**EXERCISE TASK:**
Retype each line exactly. Skip images.

================================

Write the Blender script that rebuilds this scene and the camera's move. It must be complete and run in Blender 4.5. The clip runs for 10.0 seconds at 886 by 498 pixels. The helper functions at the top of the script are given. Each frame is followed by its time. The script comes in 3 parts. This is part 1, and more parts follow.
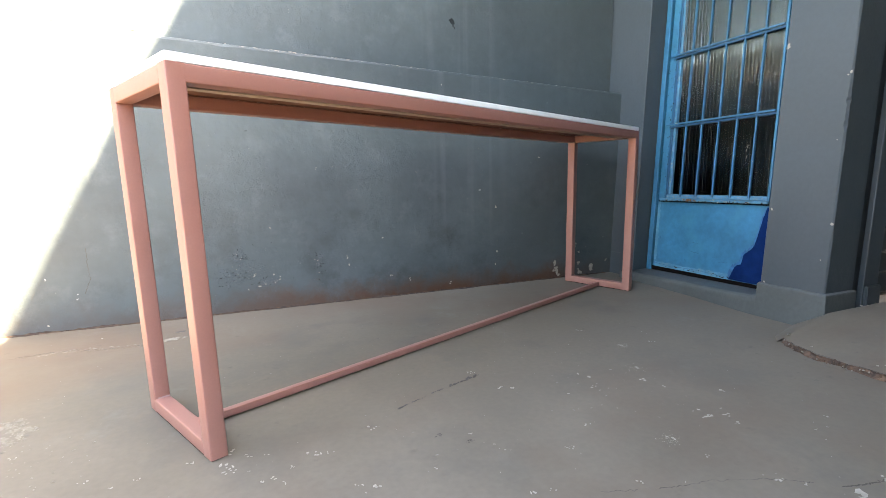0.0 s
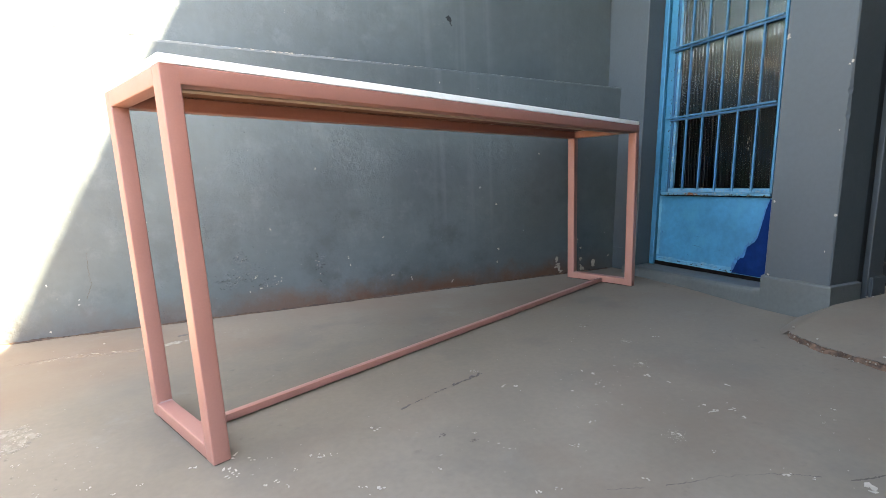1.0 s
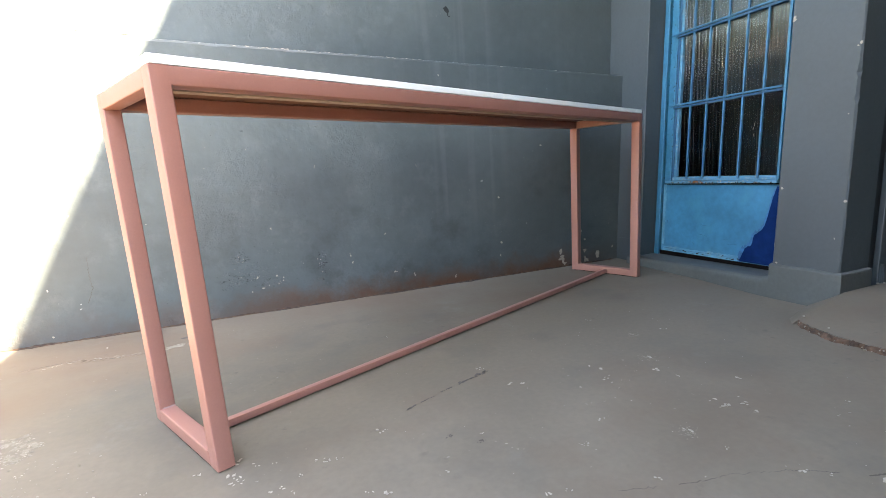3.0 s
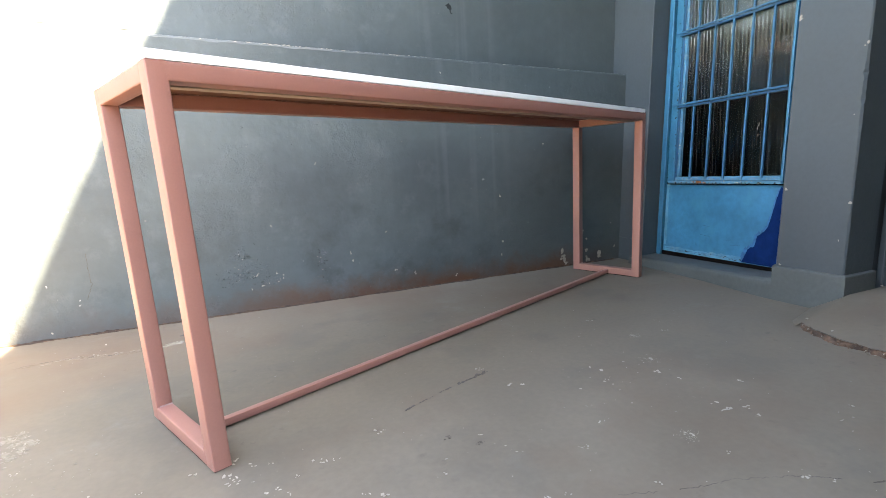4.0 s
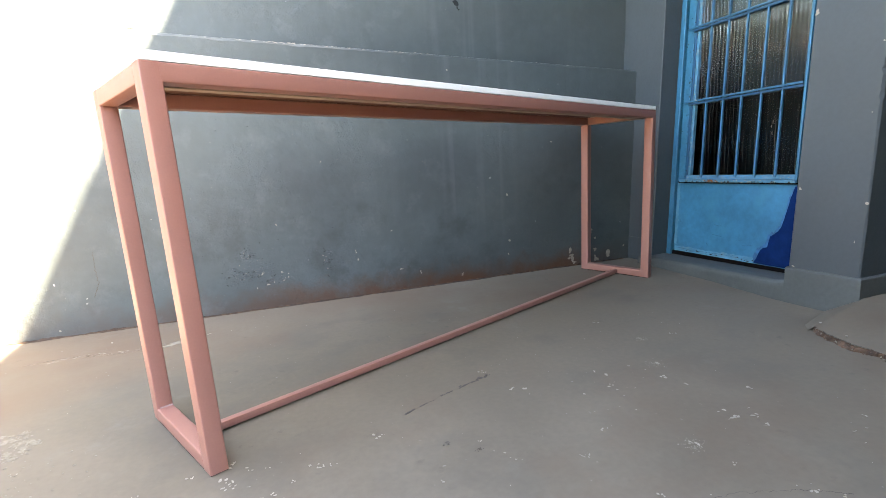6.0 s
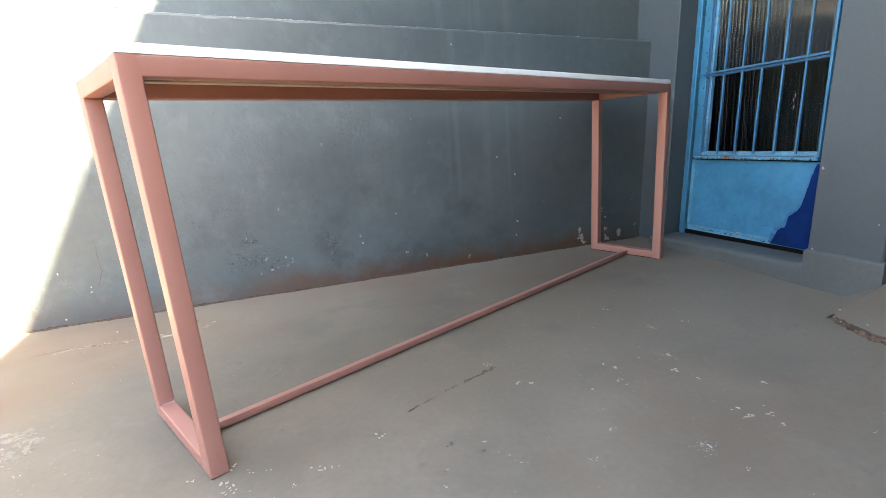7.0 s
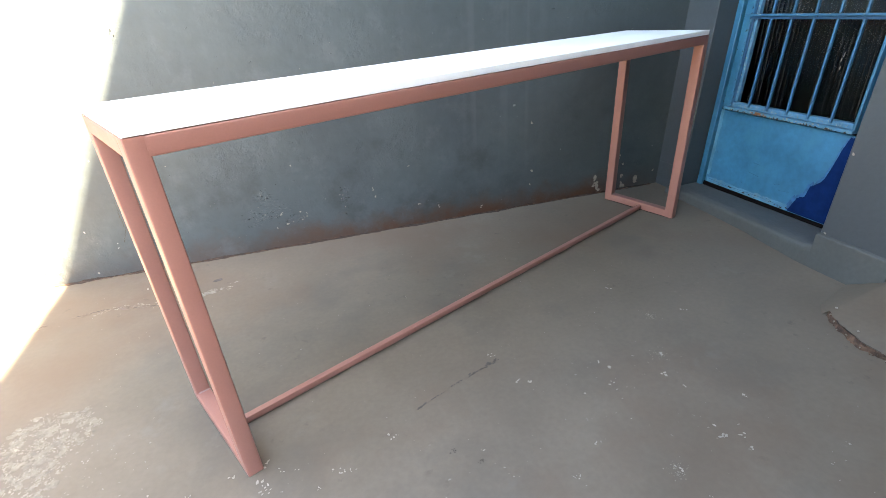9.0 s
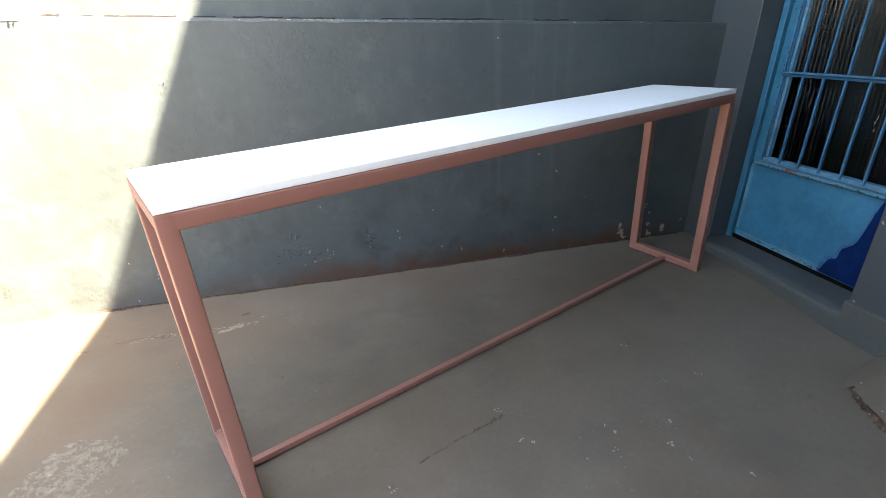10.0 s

================================

**ANSWER:**
Write the Blender script that rebuilds this scene and the camera's move. It must be complete and run in Blender 4.5. The clip runs for 10.0 seconds at 886 by 498 pixels. The helper functions at the top of the script are given. Each frame is followed by its time. The script comes in 3 parts. This is part 1, and more parts follow.
0.0 s
1.0 s
3.0 s
4.0 s
6.0 s
7.0 s
9.0 s
10.0 s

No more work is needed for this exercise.